La fascinación que produce en mi "Ciudadano Kane" es de tal magnitud que cada vez que en algún canal de TV la ponen, tengo que terminar de verla, sea desde el punto que sea.
En aquella cada vez más lejana adolescencia leí la biografía sobre Welles escrita por Barbara Leaming donde contaba esa juventud fascinante, en la que influyó una madre que le encargaba resúmenes de obras de Shakespeare para representar en un teatrillo de marionetas, un viaje por España donde se iba de putas o debutaba como matador de toros, la fascinación por uno de sus profesores que podía haber ido a más perfectamente, dicho por el propio Orson, la vuelta siempre a Shakespeare, la propia conciencia de ser un genio, el saber por qué en la escena en la que Kane dice la palabra "Rosebud" antes de morir sus labios están entre la nieve.
Gracias a mis amigos, por un lado quienes nos recomendaron el viaje, por otro quienes nos acompañaron en el viaje, visitamos el Castillo Hearst en California. Ese lugar trasunto del Xanadú de Ciudadano Kane, ¿o era al revés? Disfruté aquella visita como si me estuviera colando en el escenario de la película que más me gustaba.
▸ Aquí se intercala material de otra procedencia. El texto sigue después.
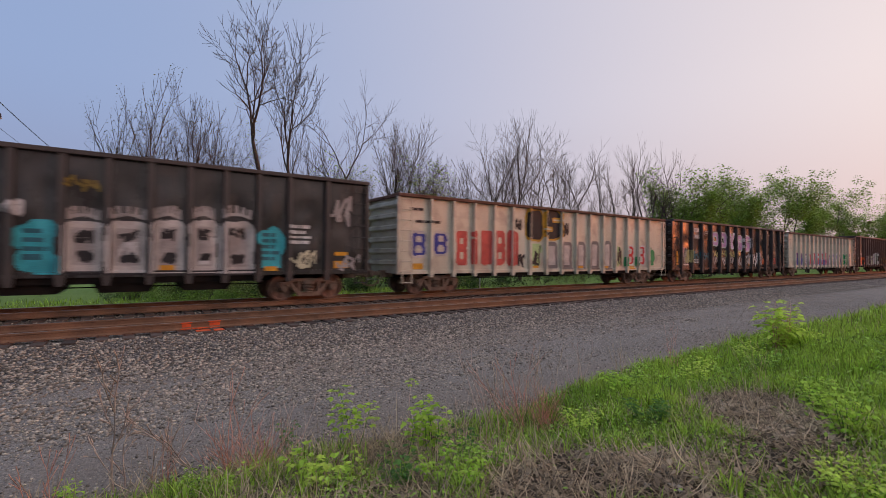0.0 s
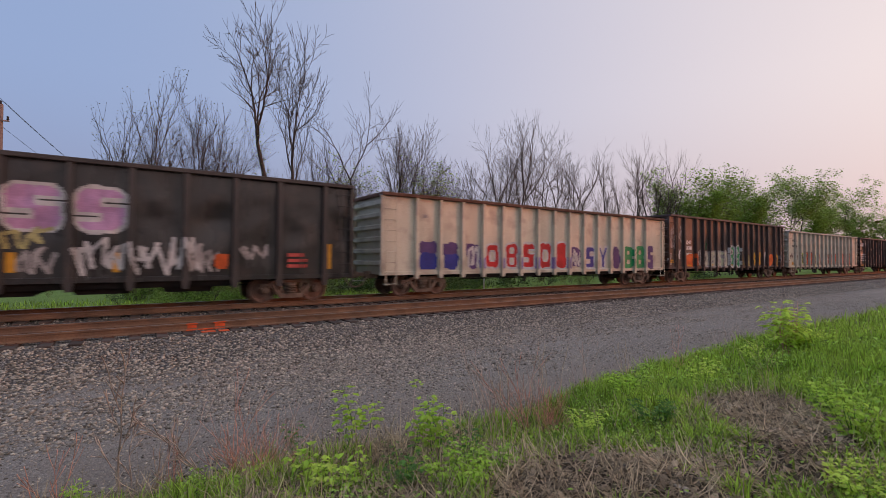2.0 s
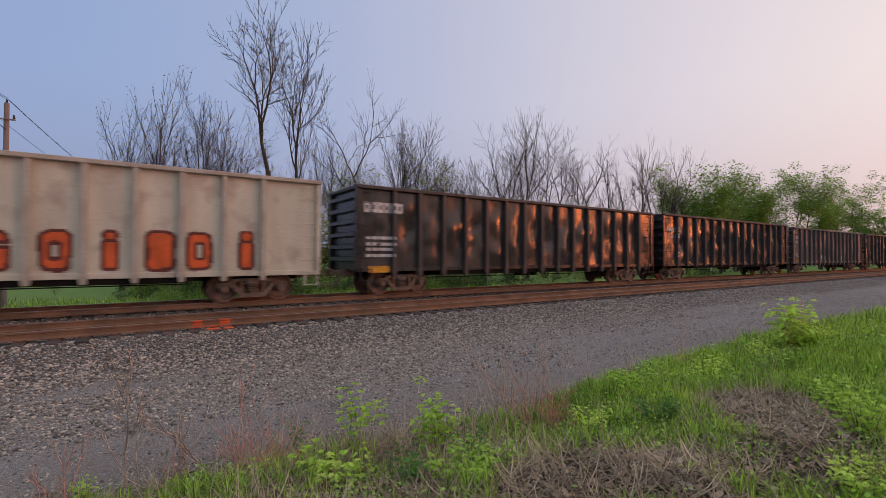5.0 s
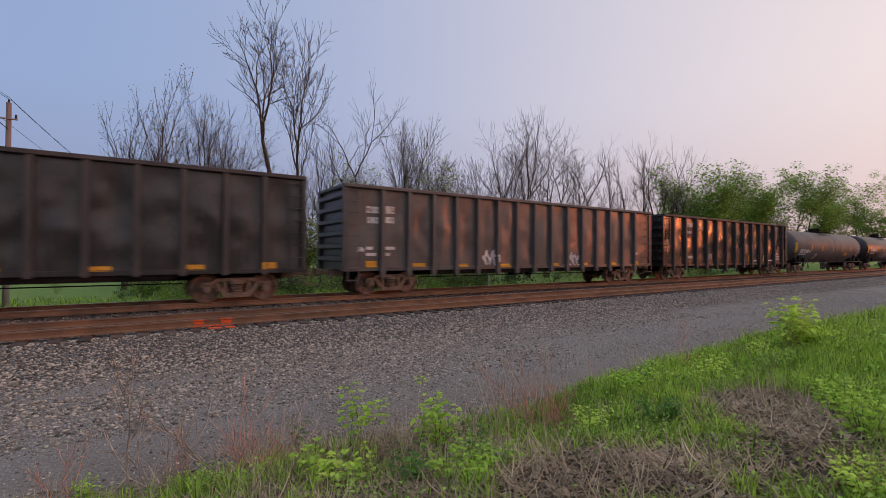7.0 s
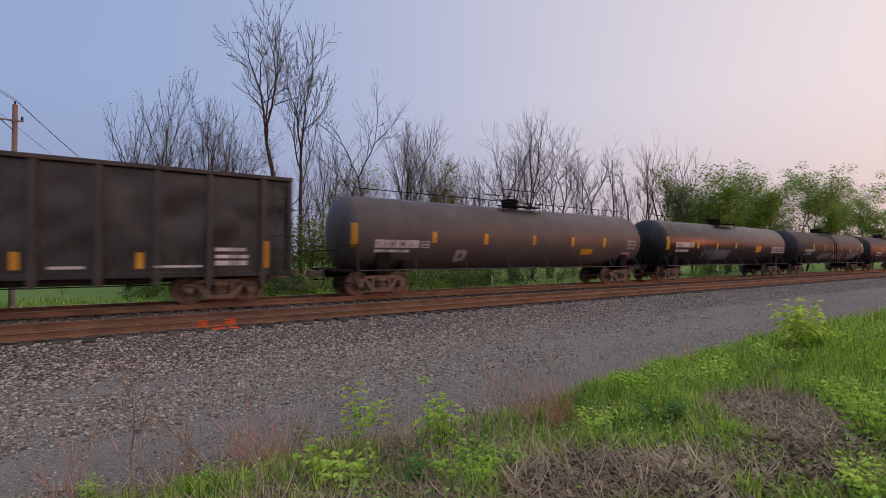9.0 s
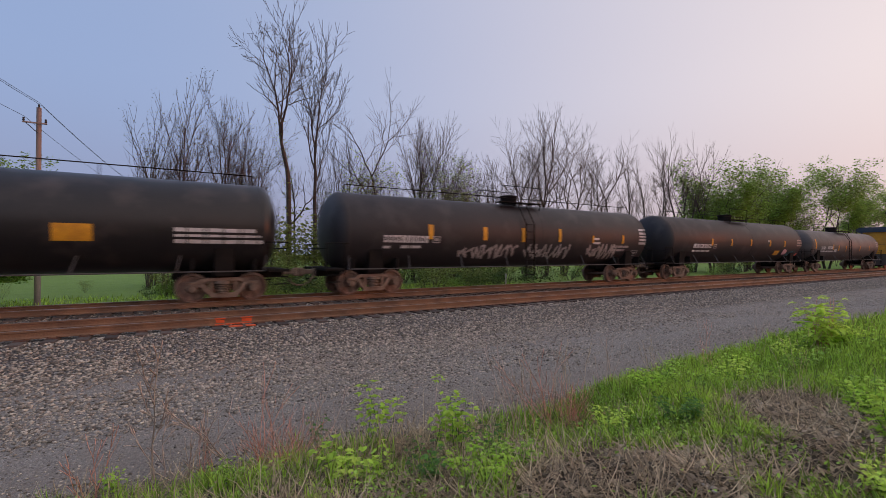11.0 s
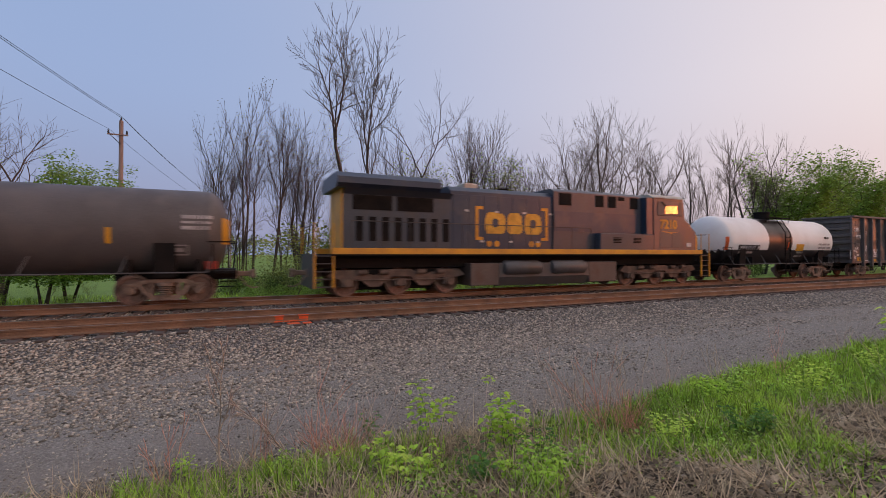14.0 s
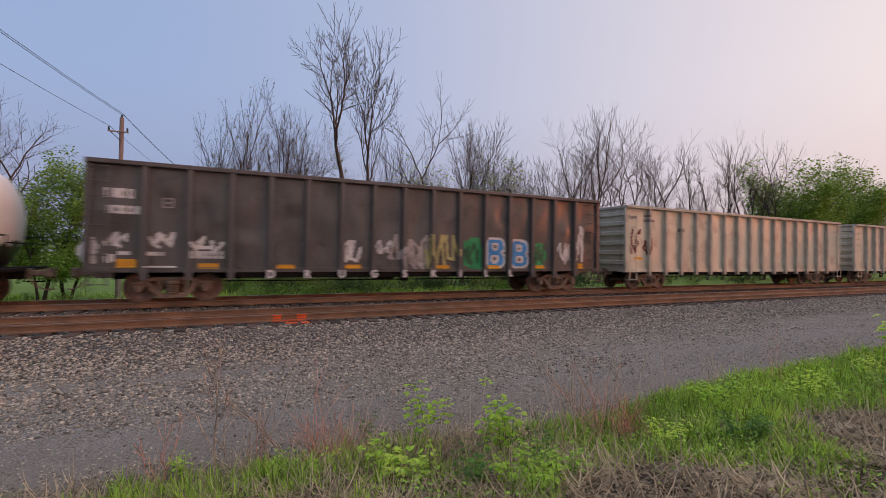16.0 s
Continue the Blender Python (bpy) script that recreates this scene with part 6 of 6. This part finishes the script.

Podría escribir mucho más, pero sería inútil. Ningún libro puede abarcar la grandeza de Welles. Podría hablar de "Sed de mal", película inquietante y donde saca agua del desierto. Podría hablar de muchas más, pero sería inútil: ningún escrito puede abarcarlo todo, ni siquiera una parte significativa.
En resumen, en el centenario de su nacimiento gracias Mr. Welles por habernos mostrado cómo cambiar las cosas y hacerlas bellas e interesantes.